モルタルボード
昨日のOobaさんと一緒に映ってる男の人と女の子がかぶってるのがモルタルボードと言います。これは大学の卒業式などの儀式の時に「ガウン」と共に用いる「角帽」です。モルタルボードは帽体が四角く平たい帽子で、天辺から「タッセル=飾り房」が一本垂れています。
本来は、モルタルボードとは「鏝板(こていた)」のことで、左官が壁などの仕上げ塗りや煉瓦積みなどの際に使用する底に取っ手の付いた小さな四角い板のことを言います。これに盛ったモルタル(セメント)を鏝にすくって作業をするんですね。
このモルタルボードにそっくりなことから「角帽」を指すことになったそうです。もちろん、これは俗称で、正しくは「カレッジキャップ=大学帽」と呼ばれます。
モルタルとは「セメントや石灰に砂を混ぜて水で練った接合剤」で、上塗りや目地などに用いられます。日本でいうと「漆喰」の意味になります。
モルタルボードが大学の式帽になった経緯ははっきりしないんです。似たものに近世初期の学者や僧が使用した「コーナーキャップ=角帽」があります。それが変形したのだろうと言われています。今でもモルタルボードを「コーナーキャップ」と呼ぶこともあります。
また、モルタルボードを「トレンチャーキャップ」とも言うんです。この場合のトレンチャーは「(四角い)平板」の意味です。

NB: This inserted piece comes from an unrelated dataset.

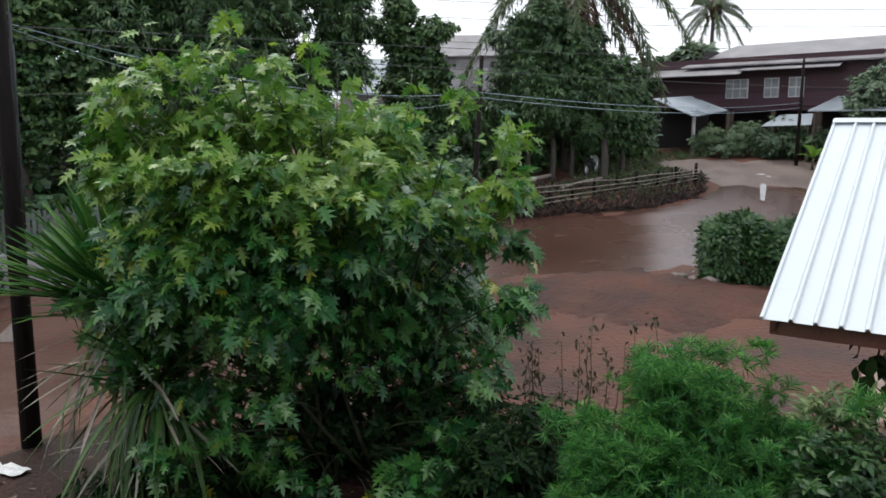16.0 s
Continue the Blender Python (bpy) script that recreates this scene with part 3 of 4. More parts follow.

日本で「角帽」と言えば、かつての旧制高校や大学の四角い制帽で「目屁(めびさし)=ブリム」のあるものを指します。この角帽は明治時代に東京大学の一部の学生が発案したと言われています。四角であるのは当時4学部だったからだという説もありますが当てになりません。おそらくは西欧のモルタルボードを参考に、それに実用的な目屁を付け加えたのと思われます。